DIRECTION →
Set down each line from the one containing "ob[key] = value" to the one containing "keys = carried.animation_data", inclusive, exactly as written and with nothing further.

RECORDS →

======

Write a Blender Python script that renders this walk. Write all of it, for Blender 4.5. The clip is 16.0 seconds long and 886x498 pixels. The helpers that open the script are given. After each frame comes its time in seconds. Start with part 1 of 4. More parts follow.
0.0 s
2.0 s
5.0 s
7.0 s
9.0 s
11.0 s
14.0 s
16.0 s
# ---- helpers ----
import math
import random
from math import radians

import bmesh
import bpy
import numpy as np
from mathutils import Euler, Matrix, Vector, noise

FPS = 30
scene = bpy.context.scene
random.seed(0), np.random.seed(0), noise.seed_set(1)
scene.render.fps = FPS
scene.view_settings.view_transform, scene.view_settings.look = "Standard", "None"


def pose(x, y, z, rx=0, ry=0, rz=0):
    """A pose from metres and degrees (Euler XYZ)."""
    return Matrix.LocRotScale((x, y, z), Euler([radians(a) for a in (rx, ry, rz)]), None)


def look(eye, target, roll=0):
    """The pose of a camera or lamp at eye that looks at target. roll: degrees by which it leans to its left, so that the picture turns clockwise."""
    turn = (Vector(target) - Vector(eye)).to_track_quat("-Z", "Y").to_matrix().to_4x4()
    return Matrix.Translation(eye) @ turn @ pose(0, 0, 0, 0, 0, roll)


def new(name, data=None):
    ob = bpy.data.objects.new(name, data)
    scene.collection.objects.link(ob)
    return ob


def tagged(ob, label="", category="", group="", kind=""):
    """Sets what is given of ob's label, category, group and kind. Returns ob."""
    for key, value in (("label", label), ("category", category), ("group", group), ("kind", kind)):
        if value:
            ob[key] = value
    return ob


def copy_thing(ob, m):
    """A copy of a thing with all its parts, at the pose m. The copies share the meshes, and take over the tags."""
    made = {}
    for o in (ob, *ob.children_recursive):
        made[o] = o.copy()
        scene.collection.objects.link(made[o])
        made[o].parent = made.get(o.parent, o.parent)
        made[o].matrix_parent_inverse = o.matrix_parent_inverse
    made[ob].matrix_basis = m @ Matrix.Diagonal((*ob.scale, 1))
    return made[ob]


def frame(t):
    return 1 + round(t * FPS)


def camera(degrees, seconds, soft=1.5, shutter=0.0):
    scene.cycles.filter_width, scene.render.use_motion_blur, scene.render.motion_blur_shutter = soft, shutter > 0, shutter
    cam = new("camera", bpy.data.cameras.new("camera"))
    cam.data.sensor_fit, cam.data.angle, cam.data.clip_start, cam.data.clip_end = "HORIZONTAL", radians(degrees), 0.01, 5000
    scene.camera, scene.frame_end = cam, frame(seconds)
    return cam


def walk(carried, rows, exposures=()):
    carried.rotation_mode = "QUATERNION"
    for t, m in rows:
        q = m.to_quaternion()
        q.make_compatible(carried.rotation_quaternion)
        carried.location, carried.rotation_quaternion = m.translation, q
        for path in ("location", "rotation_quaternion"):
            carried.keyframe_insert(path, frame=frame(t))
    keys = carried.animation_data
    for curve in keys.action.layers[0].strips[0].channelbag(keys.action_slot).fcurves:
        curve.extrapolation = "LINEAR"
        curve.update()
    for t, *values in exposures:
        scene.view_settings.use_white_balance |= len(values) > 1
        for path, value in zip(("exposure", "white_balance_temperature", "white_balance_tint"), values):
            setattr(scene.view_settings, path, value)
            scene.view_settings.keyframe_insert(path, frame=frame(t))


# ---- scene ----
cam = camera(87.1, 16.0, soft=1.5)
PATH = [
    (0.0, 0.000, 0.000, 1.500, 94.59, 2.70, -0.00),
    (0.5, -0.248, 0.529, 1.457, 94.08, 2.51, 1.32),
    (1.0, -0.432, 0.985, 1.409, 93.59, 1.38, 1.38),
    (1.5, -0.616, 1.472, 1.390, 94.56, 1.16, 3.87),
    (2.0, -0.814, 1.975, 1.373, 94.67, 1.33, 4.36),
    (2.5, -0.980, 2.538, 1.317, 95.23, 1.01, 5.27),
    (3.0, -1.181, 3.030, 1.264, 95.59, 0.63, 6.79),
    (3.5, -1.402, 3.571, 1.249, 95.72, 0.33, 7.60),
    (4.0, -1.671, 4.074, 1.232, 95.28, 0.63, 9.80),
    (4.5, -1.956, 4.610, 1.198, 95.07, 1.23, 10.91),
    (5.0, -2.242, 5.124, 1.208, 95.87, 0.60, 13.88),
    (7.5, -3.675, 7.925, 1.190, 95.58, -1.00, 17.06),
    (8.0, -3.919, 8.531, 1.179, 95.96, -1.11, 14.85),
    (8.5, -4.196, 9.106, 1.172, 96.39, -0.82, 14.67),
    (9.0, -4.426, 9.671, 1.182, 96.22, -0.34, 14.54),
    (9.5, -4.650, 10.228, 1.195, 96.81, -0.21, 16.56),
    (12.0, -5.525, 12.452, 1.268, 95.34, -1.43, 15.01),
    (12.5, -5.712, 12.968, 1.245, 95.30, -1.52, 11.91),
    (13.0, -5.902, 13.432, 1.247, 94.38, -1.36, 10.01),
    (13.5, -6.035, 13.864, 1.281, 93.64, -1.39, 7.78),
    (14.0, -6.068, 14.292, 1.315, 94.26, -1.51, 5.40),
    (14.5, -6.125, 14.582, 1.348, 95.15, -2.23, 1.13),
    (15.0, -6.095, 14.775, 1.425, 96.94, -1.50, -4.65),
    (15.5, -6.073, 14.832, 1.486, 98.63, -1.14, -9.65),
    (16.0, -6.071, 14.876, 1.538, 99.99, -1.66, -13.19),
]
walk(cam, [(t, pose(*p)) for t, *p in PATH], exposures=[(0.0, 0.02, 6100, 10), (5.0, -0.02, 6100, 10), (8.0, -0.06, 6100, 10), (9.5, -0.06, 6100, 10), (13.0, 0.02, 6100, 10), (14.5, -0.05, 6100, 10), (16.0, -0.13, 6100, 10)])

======

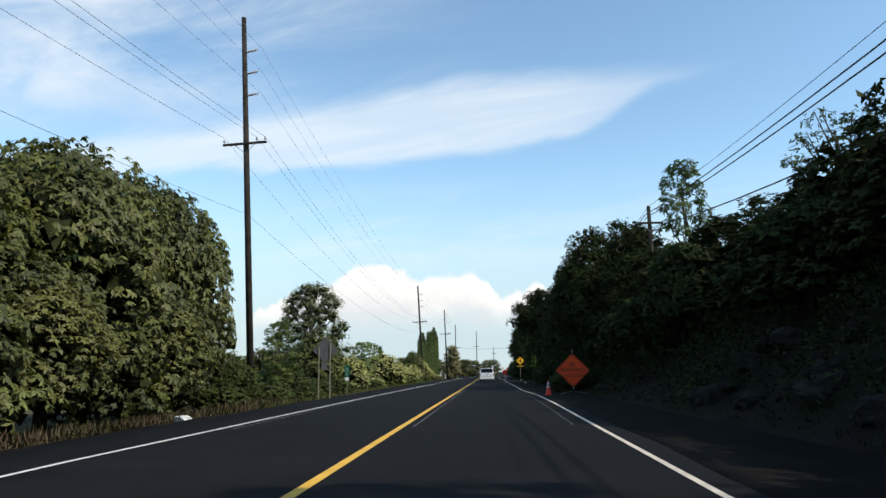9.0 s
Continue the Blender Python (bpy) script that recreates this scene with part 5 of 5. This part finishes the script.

======

FULL ANSWER →
            ob[key] = value
    return ob


def copy_thing(ob, m):
    """A copy of a thing with all its parts, at the pose m. The copies share the meshes, and take over the tags."""
    made = {}
    for o in (ob, *ob.children_recursive):
        made[o] = o.copy()
        scene.collection.objects.link(made[o])
        made[o].parent = made.get(o.parent, o.parent)
        made[o].matrix_parent_inverse = o.matrix_parent_inverse
    made[ob].matrix_basis = m @ Matrix.Diagonal((*ob.scale, 1))
    return made[ob]


def frame(t):
    return 1 + round(t * FPS)


def camera(degrees, seconds, soft=1.5, shutter=0.0):
    scene.cycles.filter_width, scene.render.use_motion_blur, scene.render.motion_blur_shutter = soft, shutter > 0, shutter
    cam = new("camera", bpy.data.cameras.new("camera"))
    cam.data.sensor_fit, cam.data.angle, cam.data.clip_start, cam.data.clip_end = "HORIZONTAL", radians(degrees), 0.01, 5000
    scene.camera, scene.frame_end = cam, frame(seconds)
    return cam


def walk(carried, rows, exposures=()):
    carried.rotation_mode = "QUATERNION"
    for t, m in rows:
        q = m.to_quaternion()
        q.make_compatible(carried.rotation_quaternion)
        carried.location, carried.rotation_quaternion = m.translation, q
        for path in ("location", "rotation_quaternion"):
            carried.keyframe_insert(path, frame=frame(t))
    keys = carried.animation_data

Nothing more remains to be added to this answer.